▶ _Material provided_
>> Begin

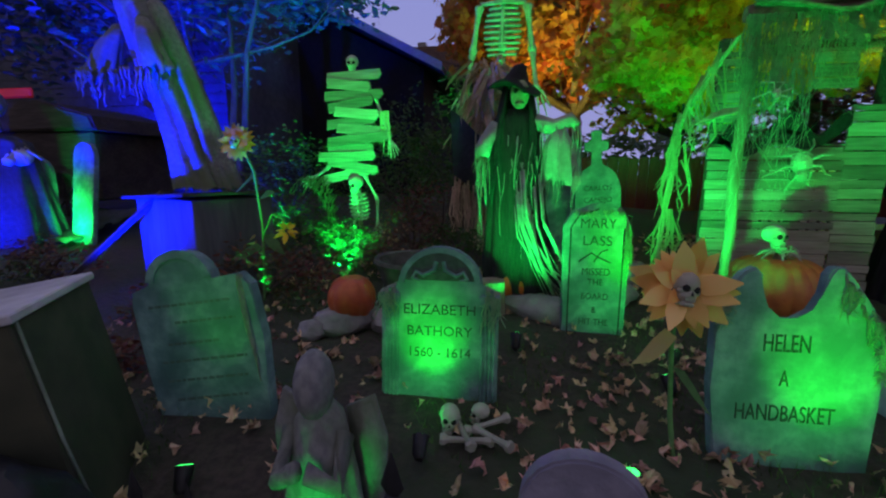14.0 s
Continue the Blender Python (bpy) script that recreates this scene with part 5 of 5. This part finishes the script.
def build_plank_skeleton():
    rng = random.Random(12)
    base = gz(-5.3, 5.42)
    th = thing("plank_skeleton", pose(-5.3, 5.42, base), "skeleton nailed behind a crooked stack of short boards on a post", "skeleton")
    bm = bm_new()
    tube(bm, [(0.02, 0.08, 0), (0.0, 0.08, 1.2), (0.0, 0.08, 2.25)], 0.03, 8)
    part("post", bm, M_POLE, th)
    skull_parts(th, "skull", (0.0, 0.0, 2.33), 0.105, (0, 0, 10))
    zs = [2.18, 2.07, 1.95, 1.84, 1.73, 1.63, 1.53, 1.42, 1.31, 1.20, 1.08, 0.97]
    tilts = [3, -6, 2, 10, -5, 7, -4, 6, -2, 2, -10, 13]
    for z, t in zip(zs, tilts):
        bm = bm_new()
        w = rng.uniform(0.58, 0.88)
        x = rng.uniform(-0.1, 0.1)
        slab(bm, [(-w / 2, -0.06), (w / 2 - 0.05, -0.065), (w / 2, -0.01), (w / 2 - 0.02, 0.055), (-w / 2 + 0.02, 0.06)], -0.012, 0.012, 0.003)
        m = pose(x, -0.06 + rng.uniform(-0.02, 0.02), z, rng.uniform(-6, 6), -t, 0)
        for v in bm.verts:
            v.co = m @ v.co
        part("board", bm, M_PALLET, th, smooth=False)
    bm = bm_new()
    rib_shape(bm, (0.02, 0.03, 2.1), (0.02, 0.03, 1.4), 0.17, 0.08, 8, 0.012)
    part("ribcage", bm, M_BONE, th).location = (0, 0.12, 0)
    for pts in (((0.28, 0, 1.95), (0.42, -0.05, 1.62), (0.52, -0.1, 1.35)), ((-0.25, 0, 1.3), (-0.36, -0.05, 1.05), (-0.55, -0.1, 0.92)), ((-0.05, 0, 0.95), (-0.02, -0.04, 0.6), (-0.05, 0, 0.2)), ((0.12, 0, 0.95), (0.3, -0.05, 0.65), (0.28, 0, 0.3))):
        bm = bm_new()
        bone(bm, pts[0], pts[1], 0.02)
        bone(bm, pts[1], pts[2], 0.018)
        hand_shape(bm, pts[2], Vector(pts[2]) - Vector(pts[1]), 0.16)
        part("limb", bm, M_BONE, th)
    skull_parts(th, "lower_skull", (0.02, -0.08, 0.84), 0.12, (10, 0, -30))
    bm = bm_new()
    rib_shape(bm, (0.05, -0.05, 0.72), (0.08, -0.05, 0.42), 0.13, 0.07, 7, 0.011)
    tube(bm, [(0.05, -0.01, 0.76), (0.06, 0.0, 0.58), (0.08, -0.01, 0.38)], 0.014, 6)
    part("lower_ribcage", bm, M_BONE, th)
    # dangling husks at the side
    bm = bm_new()
    rags(bm, rng, 0.34, 0.48, -0.1, 0.05, 1.75, 12, 0.6, (0.015, 0.035))
    part("husk_rag", bm, M_CORN, th)
    # fern fronds
    th = thing("fern", pose(-5.35, 5.0, gz(-5.35, 5.0)), "fern fronds lit bright green beside the plank skeleton", "fern")
    for a, l in ((165, 0.75), (190, 0.6), (140, 0.55), (215, 0.5)):
        bm = bm_new()
        d = Vector((math.cos(radians(a)), math.sin(radians(a)) * 0.5, 0))
        pts = [Vector((0, 0, 0.1)) + d * l * k / 12 + Vector((0, 0, 0.85 * math.sin(k / 12 * 2.2))) for k in range(13)]
        tube(bm, pts, 0.005, 5)
        for k in range(3, 13):
            for s in (-1, 1):
                e = Vector((0.15, 0.3 * s, 0.35 * s)) * (0.34 - 0.02 * k)
                strip(bm, [pts[k], pts[k] + e * 0.5, pts[k] + e], [0.03, 0.028, 0.004])
        bmesh.ops.solidify(bm, geom=bm.faces[:], thickness=0.002)
        part("frond", bm, M_STALK, th, smooth=False)


build_plank_skeleton()


def corn_stalk(m, path, label, seed, leaves=26, tassel=True, spread=0.16, wide=1.0):
    rng = random.Random(seed)
    th = thing("corn_stalk", m, label, "corn stalk", "dry corn stalks")
    path = [Vector(p) for p in path]
    for j in range(4):
        bm = bm_new()
        o = Vector((rng.uniform(-0.05, 0.05), rng.uniform(-0.05, 0.05), 0))
        tube(bm, [p + o * (1 + 0.4 * math.sin(i * 2 + j)) for i, p in enumerate(path)], [0.012 - 0.006 * i / len(path) for i in range(len(path))], 6)
        part("stalk", bm, M_CORN, th)
    for j in range(leaves):
        f = rng.uniform(0.08, 0.97) * (len(path) - 1)
        i = min(int(f), len(path) - 2)
        p = path[i].lerp(path[i + 1], f - i)
        a = rng.uniform(0, 6.28)
        d = Vector((math.cos(a), math.sin(a) * 0.7, 0))
        l = rng.uniform(0.18, 0.62)
        bm = bm_new()
        w = rng.uniform(0.010, 0.028) * wide
        pts = [p, p + d * spread * 0.5 + Vector((0, 0, 0.08)), p + d * spread * rng.uniform(0.8, 1.5) + Vector((0, 0, -l * 0.25)), p + d * spread * rng.uniform(0.7, 1.6) + Vector((rng.uniform(-0.06, 0.06), 0, -l * 0.65)), p + d * spread * rng.uniform(0.6, 1.5) + Vector((rng.uniform(-0.08, 0.08), 0, -l))]
        strip(bm, pts, [w * 0.6, w, w, w * 0.7, 0.004])
        bmesh.ops.solidify(bm, geom=bm.faces[:], thickness=0.003)
        part("husk_leaf", bm, M_CORN, th, smooth=False)
    return th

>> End

Every line above should be repeated exactly; pictures stay out of the copy.

▶ _Right answer_
14.0 s
Continue the Blender Python (bpy) script that recreates this scene with part 5 of 5. This part finishes the script.
def build_plank_skeleton():
    rng = random.Random(12)
    base = gz(-5.3, 5.42)
    th = thing("plank_skeleton", pose(-5.3, 5.42, base), "skeleton nailed behind a crooked stack of short boards on a post", "skeleton")
    bm = bm_new()
    tube(bm, [(0.02, 0.08, 0), (0.0, 0.08, 1.2), (0.0, 0.08, 2.25)], 0.03, 8)
    part("post", bm, M_POLE, th)
    skull_parts(th, "skull", (0.0, 0.0, 2.33), 0.105, (0, 0, 10))
    zs = [2.18, 2.07, 1.95, 1.84, 1.73, 1.63, 1.53, 1.42, 1.31, 1.20, 1.08, 0.97]
    tilts = [3, -6, 2, 10, -5, 7, -4, 6, -2, 2, -10, 13]
    for z, t in zip(zs, tilts):
        bm = bm_new()
        w = rng.uniform(0.58, 0.88)
        x = rng.uniform(-0.1, 0.1)
        slab(bm, [(-w / 2, -0.06), (w / 2 - 0.05, -0.065), (w / 2, -0.01), (w / 2 - 0.02, 0.055), (-w / 2 + 0.02, 0.06)], -0.012, 0.012, 0.003)
        m = pose(x, -0.06 + rng.uniform(-0.02, 0.02), z, rng.uniform(-6, 6), -t, 0)
        for v in bm.verts:
            v.co = m @ v.co
        part("board", bm, M_PALLET, th, smooth=False)
    bm = bm_new()
    rib_shape(bm, (0.02, 0.03, 2.1), (0.02, 0.03, 1.4), 0.17, 0.08, 8, 0.012)
    part("ribcage", bm, M_BONE, th).location = (0, 0.12, 0)
    for pts in (((0.28, 0, 1.95), (0.42, -0.05, 1.62), (0.52, -0.1, 1.35)), ((-0.25, 0, 1.3), (-0.36, -0.05, 1.05), (-0.55, -0.1, 0.92)), ((-0.05, 0, 0.95), (-0.02, -0.04, 0.6), (-0.05, 0, 0.2)), ((0.12, 0, 0.95), (0.3, -0.05, 0.65), (0.28, 0, 0.3))):
        bm = bm_new()
        bone(bm, pts[0], pts[1], 0.02)
        bone(bm, pts[1], pts[2], 0.018)
        hand_shape(bm, pts[2], Vector(pts[2]) - Vector(pts[1]), 0.16)
        part("limb", bm, M_BONE, th)
    skull_parts(th, "lower_skull", (0.02, -0.08, 0.84), 0.12, (10, 0, -30))
    bm = bm_new()
    rib_shape(bm, (0.05, -0.05, 0.72), (0.08, -0.05, 0.42), 0.13, 0.07, 7, 0.011)
    tube(bm, [(0.05, -0.01, 0.76), (0.06, 0.0, 0.58), (0.08, -0.01, 0.38)], 0.014, 6)
    part("lower_ribcage", bm, M_BONE, th)
    # dangling husks at the side
    bm = bm_new()
    rags(bm, rng, 0.34, 0.48, -0.1, 0.05, 1.75, 12, 0.6, (0.015, 0.035))
    part("husk_rag", bm, M_CORN, th)
    # fern fronds
    th = thing("fern", pose(-5.35, 5.0, gz(-5.35, 5.0)), "fern fronds lit bright green beside the plank skeleton", "fern")
    for a, l in ((165, 0.75), (190, 0.6), (140, 0.55), (215, 0.5)):
        bm = bm_new()
        d = Vector((math.cos(radians(a)), math.sin(radians(a)) * 0.5, 0))
        pts = [Vector((0, 0, 0.1)) + d * l * k / 12 + Vector((0, 0, 0.85 * math.sin(k / 12 * 2.2))) for k in range(13)]
        tube(bm, pts, 0.005, 5)
        for k in range(3, 13):
            for s in (-1, 1):
                e = Vector((0.15, 0.3 * s, 0.35 * s)) * (0.34 - 0.02 * k)
                strip(bm, [pts[k], pts[k] + e * 0.5, pts[k] + e], [0.03, 0.028, 0.004])
        bmesh.ops.solidify(bm, geom=bm.faces[:], thickness=0.002)
        part("frond", bm, M_STALK, th, smooth=False)


build_plank_skeleton()


def corn_stalk(m, path, label, seed, leaves=26, tassel=True, spread=0.16, wide=1.0):
    rng = random.Random(seed)
    th = thing("corn_stalk", m, label, "corn stalk", "dry corn stalks")
    path = [Vector(p) for p in path]
    for j in range(4):
        bm = bm_new()
        o = Vector((rng.uniform(-0.05, 0.05), rng.uniform(-0.05, 0.05), 0))
        tube(bm, [p + o * (1 + 0.4 * math.sin(i * 2 + j)) for i, p in enumerate(path)], [0.012 - 0.006 * i / len(path) for i in range(len(path))], 6)
        part("stalk", bm, M_CORN, th)
    for j in range(leaves):
        f = rng.uniform(0.08, 0.97) * (len(path) - 1)
        i = min(int(f), len(path) - 2)
        p = path[i].lerp(path[i + 1], f - i)
        a = rng.uniform(0, 6.28)
        d = Vector((math.cos(a), math.sin(a) * 0.7, 0))
        l = rng.uniform(0.18, 0.62)
        bm = bm_new()
        w = rng.uniform(0.010, 0.028) * wide
        pts = [p, p + d * spread * 0.5 + Vector((0, 0, 0.08)), p + d * spread * rng.uniform(0.8, 1.5) + Vector((0, 0, -l * 0.25)), p + d * spread * rng.uniform(0.7, 1.6) + Vector((rng.uniform(-0.06, 0.06), 0, -l * 0.65)), p + d * spread * rng.uniform(0.6, 1.5) + Vector((rng.uniform(-0.08, 0.08), 0, -l))]
        strip(bm, pts, [w * 0.6, w, w, w * 0.7, 0.004])
        bmesh.ops.solidify(bm, geom=bm.faces[:], thickness=0.003)
        part("husk_leaf", bm, M_CORN, th, smooth=False)
    return th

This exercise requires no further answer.